Güncelleme Tarihi:
Özcan Deniz 2002’de Asmalı Konak’la türkücü derisini öyle hızlı, öyle hevesli atmıştı ki, bir daha onunla birlikte fantezi/arabesk/yâr/yalan/hadi meleğim kelimelerini kullanmaya utanır olduk.
Seymen Ağa acayip bir fenomendi. Ressam karısıyla, jilet takımlarıyla, beyaz gülüşüyle, hem ailenin kutsiyetini paha biçilmezi bir mücevher gibi taşımasında hem de o ailenin onaylamadığı ‘modernlikleri’ ateşi çalan Prometheus edasıyla gurur duyarak yapmasıyla tam bir sosyete mantısıydı. Tadından yenmiyordu.
Şimdi Karagül’e konuk oyuncu olan Deniz, dizinin hikâyesinin çevresinde gelişeceği Murat karakteriyle konak âlemine dönüyor. 10 yılda daha çok fular, daha manikürlü eller ve daha havalı sakal tıraşı dışında fazla değişen bir şey yok.
Özcan Deniz’in Murat karakteri, yine bir sergi açılışında Pachelbel eşliğinde tam gerektiği gibi kasılıyor, güzel karısının saçlarını okşarken “Seni geceden sabaha özledim” diyor. Kızlarının adı elbette Ada ve Maya, yatak odasının duvarları yüksek sanatla dolu, karısı kendi evine kapı çalarak giren bir sarışın. Ama hepimiz biliyoruz ki, tüm bu modernlikler bu diziyle ilgilenen Türk kadını için tek başına asla çekici değil.
Özcan Deniz (ve Murat) Halfeti’ye dönerken Fırat Nehri üzerinde ‘anacığımı göreyim’ derken, konağın şoförü Rıza’nın elini babacan babacan sıkarken, orada bıraktığı zavallı kadıncağızın kahvesini bile içmeden oyalı yatak örtüsü üzerinde derin derin dalarken, ‘topraklarından’ bahsederken bir arzu nesnesine dönüşüyor. İstanbullu romantik prens, Halfetili yağız delikanlıyla buluştuğunda Özcan Deniz’in iksiri etkisini göstermeye başlıyor.
ŞİMDİ SOYUN GYM ADAM
Ama bu eski formül yeni Türkiye kadını için artık işlemez. Onların ‘gym adam’ları var artık. Bu kaslı yaratıklar, dünyadaki her şeyden çok kendisini seven, kendisini sevenden ölesiye korkan, ne amaca hizmet ettiğini kendilerinin de bilmediği bencil bir varoluş içinde, protein shake içen garip bir tür.

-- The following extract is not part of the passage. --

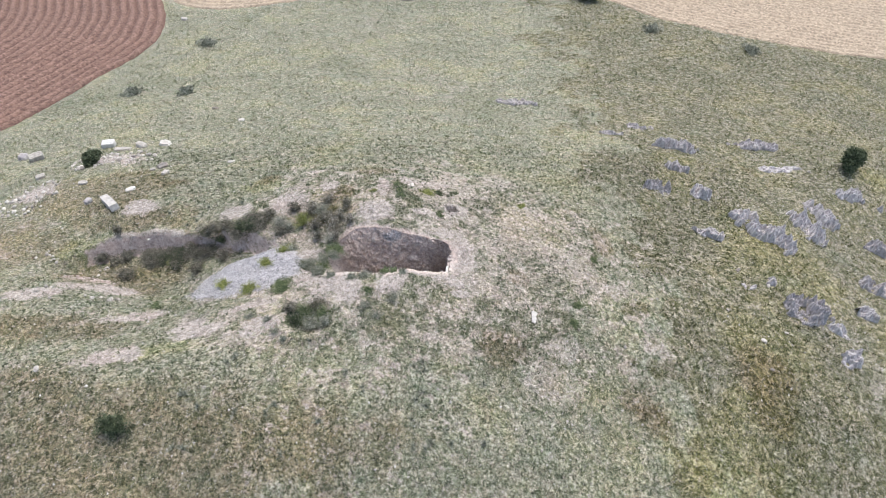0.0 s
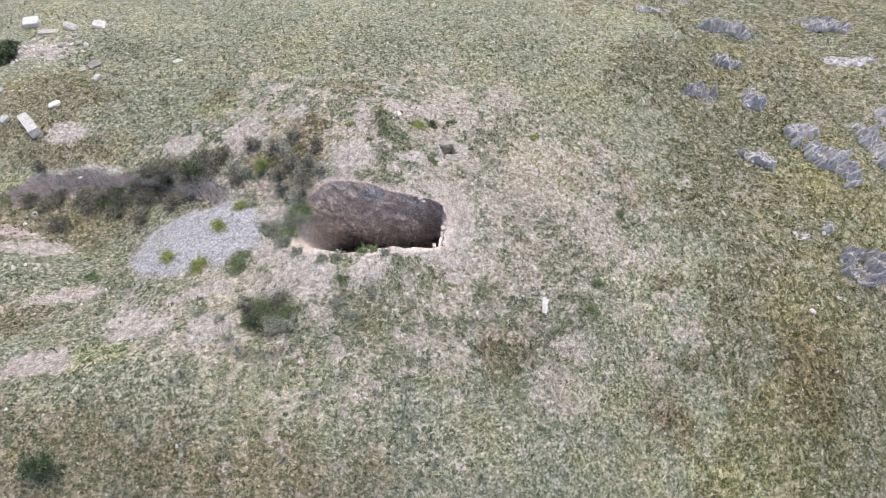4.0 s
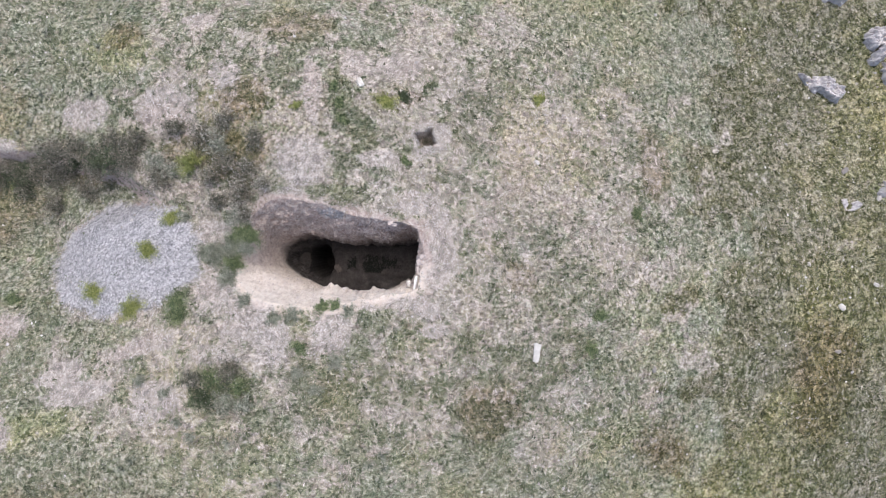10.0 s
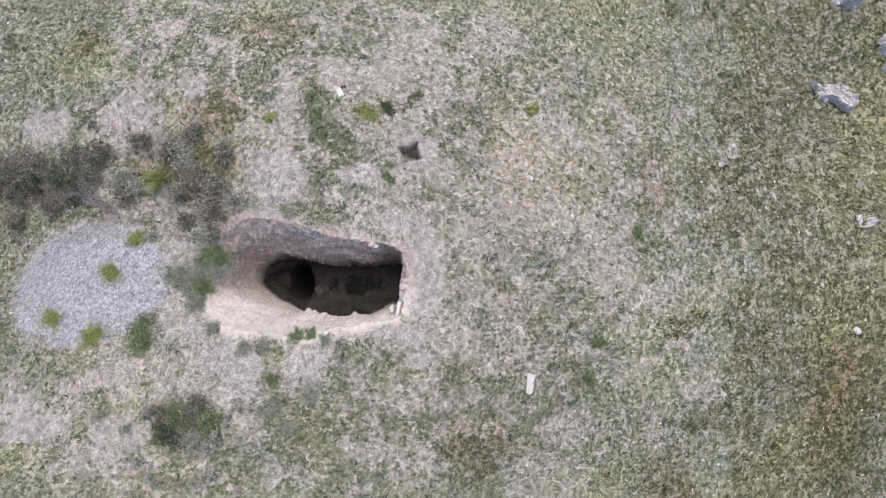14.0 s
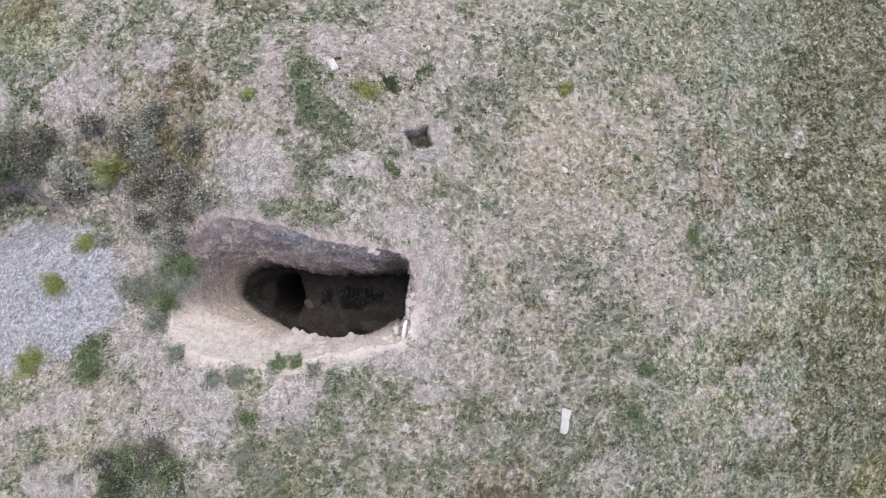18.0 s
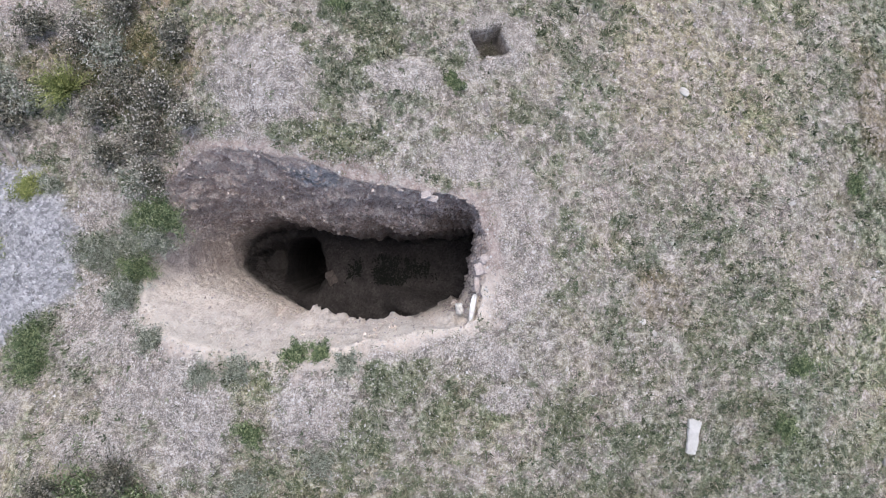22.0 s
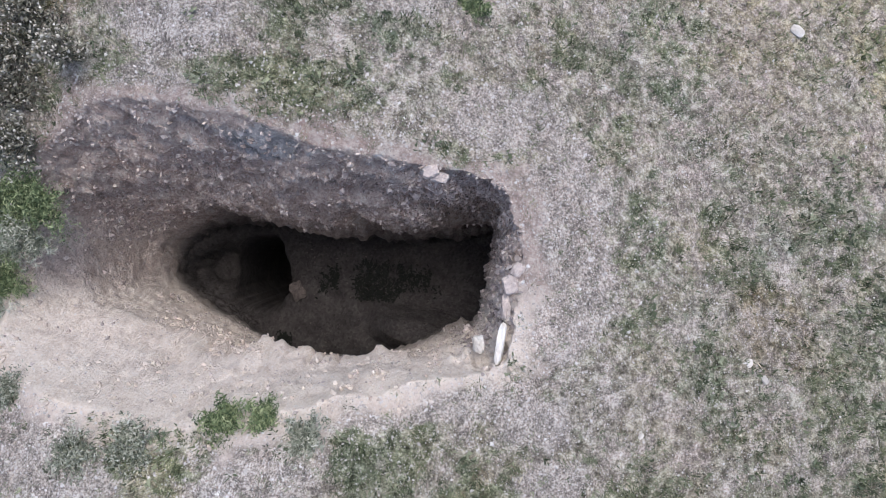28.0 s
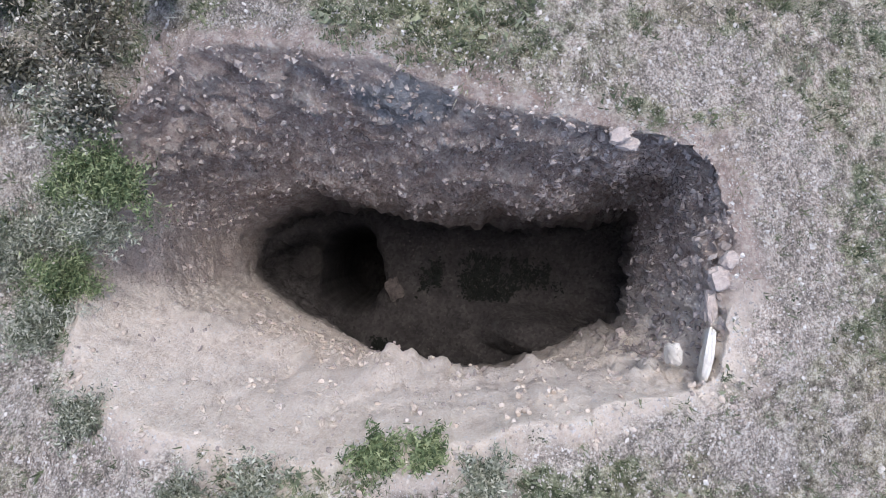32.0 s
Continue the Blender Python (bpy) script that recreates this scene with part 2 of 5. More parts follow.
# ---- building helpers ----
def mesh_from(name, verts, faces, smooth=False):
    """A mesh from arrays; faces all with the same number of corners."""
    verts, faces = np.asarray(verts, np.float32).reshape(-1, 3), np.asarray(faces, np.int32)
    me = bpy.data.meshes.new(name)
    me.vertices.add(len(verts))
    me.vertices.foreach_set("co", verts.ravel())
    k = faces.shape[1]
    me.loops.add(faces.size)
    me.loops.foreach_set("vertex_index", faces.ravel())
    me.polygons.add(len(faces))
    me.polygons.foreach_set("loop_start", np.arange(0, faces.size, k, dtype=np.int32))
    me.polygons.foreach_set("loop_total", np.full(len(faces), k, np.int32))
    me.polygons.foreach_set("use_smooth", np.full(len(faces), smooth, bool))
    me.update(calc_edges=True)
    return me


def mask(me, name, values):
    at = me.attributes.new(name, "FLOAT", "POINT")
    at.data.foreach_set("value", np.asarray(values, np.float32).ravel())


def tints(me, x, y):
    """Marks a mesh with the places of withered and of yellowing growth."""
    mask(me, "dry", patches(x, y, DRY, 25))
    mask(me, "yellow", patches(x, y, YELLOW, 27))


def part(name, me, material, parent=None, label=""):
    """One mesh object under a thing or under a part; me is a mesh or a bmesh."""
    if isinstance(me, bmesh.types.BMesh):
        bm, me = me, bpy.data.meshes.new(name)
        bm.to_mesh(me)
        bm.free()
    if not me.materials:
        me.materials.append(material)
    ob = new(name, me)
    ob.parent = parent
    return tagged(ob, label)


def root(name, x, y, z, label, category, group="", turn=0.0):
    ob = new(name)
    ob.empty_display_size = 0.2
    ob.matrix_world = pose(x, y, z, 0, 0, turn)
    return tagged(ob, label, category, group)


# ---- materials ----
class Nodes:
    """A node material in short form."""

    def __init__(self, name, rough=0.95):
        self.m = bpy.data.materials.new(name)
        self.m.use_nodes = True
        self.t = self.m.node_tree
        self.b = self.t.nodes["Principled BSDF"]
        self.b.inputs["Roughness"].default_value = rough
        self.b.inputs["Specular IOR Level"].default_value = 0.25

    def put(self, socket, value):
        if isinstance(value, bpy.types.NodeSocket):
            self.t.links.new(value, socket)
        elif isinstance(value, tuple) and len(value) == 3 and socket.type == "RGBA":
            socket.default_value = (*value, 1)
        else:
            socket.default_value = value

    def place(self):
        return self.t.nodes.new("ShaderNodeTexCoord").outputs["Object"]

    def noise(self, scale, detail=4, rough=0.6, at=None):
        n = self.t.nodes.new("ShaderNodeTexNoise")
        n.inputs["Scale"].default_value, n.inputs["Detail"].default_value, n.inputs["Roughness"].default_value = scale, detail, rough
        self.put(n.inputs["Vector"], at or self.place())
        return n.outputs["Fac"]

    def cells(self, scale, out="Color", feature="F1", at=None):
        n = self.t.nodes.new("ShaderNodeTexVoronoi")
        n.inputs["Scale"].default_value, n.feature = scale, feature
        self.put(n.inputs["Vector"], at or self.place())
        return n.outputs[out]

    def attr(self, name):
        n = self.t.nodes.new("ShaderNodeAttribute")
        n.attribute_name = name
        return n.outputs["Fac"]

    def olive(self):
        """Where the turf turns olive: down the east slope, and in broad drifts."""
        x = self.t.nodes.new("ShaderNodeSeparateXYZ")
        self.put(x.inputs[0], self.place())
        return (self.ramp(self.calc("ADD", self.calc("MULTIPLY", x.outputs[0], 0.06), self.noise(0.35, 3)), (0.98, 0.0), (1.4, 1.0)),
                self.ramp(self.calc("ADD", self.calc("MULTIPLY", x.outputs[1], 0.05), self.noise(0.2, 3)), (1.3, 0.0), (1.9, 1.0)))

    def drift(self, c):
        """Turf colours across the hill: olive on the east slope, fresher green on the north slope."""
        east, north = self.olive()
        c = self.mix(east, c, self.mix(1.0, c, (0.58, 0.56, 0.43), "MULTIPLY"))
        return self.hue(self.mix(north, c, self.mix(1.0, c, (1.42, 1.52, 1.2), "MULTIPLY")))

    def hue(self, c):
        """Withered brown, yellowing and bluish growth in patches."""
        wide = self.noise(0.28, 6, 0.65)
        c = self.mix(self.ramp(wide, (0.50, 0.0), (0.64, 0.7)), c, self.mix(1.0, c, (1.22, 1.18, 0.98), "MULTIPLY"))
        c = self.mix(self.ramp(wide, (0.36, 0.7), (0.50, 0.0)), c, self.mix(1.0, c, (0.76, 0.80, 0.72), "MULTIPLY"))
        c = self.mix(self.ramp(self.noise(1.4, 4), (0.48, 0.0), (0.66, 0.35)), c, self.mix(1.0, c, (1.06, 0.98, 0.80), "MULTIPLY"))
        c = self.mix(self.ramp(self.noise(0.8, 4), (0.30, 0.6), (0.47, 0.0)), c, self.mix(1.0, c, (0.86, 0.98, 1.0), "MULTIPLY"))
        c = self.mix(self.calc("MULTIPLY", self.attr("dry"), 0.85), c, self.mix(1.0, c, (0.75, 0.66, 0.575), "MULTIPLY"))
        return self.mix(self.calc("MULTIPLY", self.attr("yellow"), 0.35), c, self.mix(1.0, c, (1.2, 1.18, 0.62), "MULTIPLY"))

    def island(self):
        return self.t.nodes.new("ShaderNodeNewGeometry").outputs["Random Per Island"]

    def single(self):
        return self.t.nodes.new("ShaderNodeObjectInfo").outputs["Random"]

    def ramp(self, fac, *stops):
        n = self.t.nodes.new("ShaderNodeValToRGB")
        r = n.color_ramp
        while len(r.elements) < len(stops):
            r.elements.new(0.5)
        for e, (p, c) in zip(r.elements, stops):
            e.position, e.color = p, (*(c if isinstance(c, tuple) else (c, c, c)), 1)
        self.put(n.inputs[0], fac)
        return n.outputs[0]

    def mix(self, fac, a, b, how="MIX"):
        n = self.t.nodes.new("ShaderNodeMix")
        n.data_type, n.blend_type = "RGBA", how
        self.put(n.inputs[0], fac)
        self.put(n.inputs[6], a)
        self.put(n.inputs[7], b)
        return n.outputs[2]

    def calc(self, how, a, b=0.0, c=0.0):
        n = self.t.nodes.new("ShaderNodeMath")
        n.operation, n.use_clamp = how, False
        for s, v in zip(n.inputs, (a, b, c)):
            self.put(s, v)
        return n.outputs[0]

    def done(self, colour, relief=None, strength=0.5, depth=0.02):
        self.put(self.b.inputs["Base Color"], colour)
        if relief is not None:
            n = self.t.nodes.new("ShaderNodeBump")
            n.inputs["Strength"].default_value, n.inputs["Distance"].default_value = strength, depth
            self.put(n.inputs["Height"], relief)
            self.t.links.new(n.outputs[0], self.b.inputs["Normal"])
        return self.m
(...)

Antep’le filan işi olmayan diğer kadınların ‘Uff Adonis’ coşkusuna servis edilen Biscolata erkekleri, memeleriyle var olan diğer tüm şöhretliler gibi memeleri görünmeden pek anlamlı değil. ATV’nin yeni dizisinde korkunç bir dublajla oynayan Carlos Martin (Carlos Yılmaz) de birkaç tıraş ve giyinme/soyunma sahnesi arasında tahammülü zorlayacak derecede boş konuşan (konuşturulan) bir gym adam.
Hayatındaki kadınları namusuna yazan Özcan Deniz’den fersah fersah ötede bir ruh hali içinde bu Carlos. Tabii ki “Abicim nedir bu kadınların evlilik merakı. Elini verince el ense çekip kündeye getiriyorlar, sonra da hayat enerjini emiyorlar!” gibi berbat klişelerle konuşuyor. Önceki geceden evinde kalan, kapının önüne koyması gereken bir çöp muamelesi yaptığı gerzek kızın “Sana yemek yapayım, çamaşırlarını yıkıyayım, iki su pas pas atayım” gibi domestik saldırılarında tir tir titriyor.
Vespa’sıyla Madrid sokaklarında bir özgür ruh gibi çapkın sırıtışıyla dolaşıyor, fotoğraf çekiyor, mütemadiyen gömleğinin düğmelerini açıp kapıyor.
Carlos, kahvaltıda yulaf gevreği yiyip Paris Moda Haftası’nı takip eden ya da kahvaltıda beyaz peynir zeytin yerken yulaf gevreği yiyip Paris Moda Haftası’nı takip edenlerden olmayı hayal eden kızların idolü.
Yağmurdan Kaçarken ise o kadar kötü ki, Carlos Yılmaz’ın iki giyinip soyunmasını bekleyecek kadar deli hayranları bile aynı gün yayımlanan Karagül’e zaplayabilir.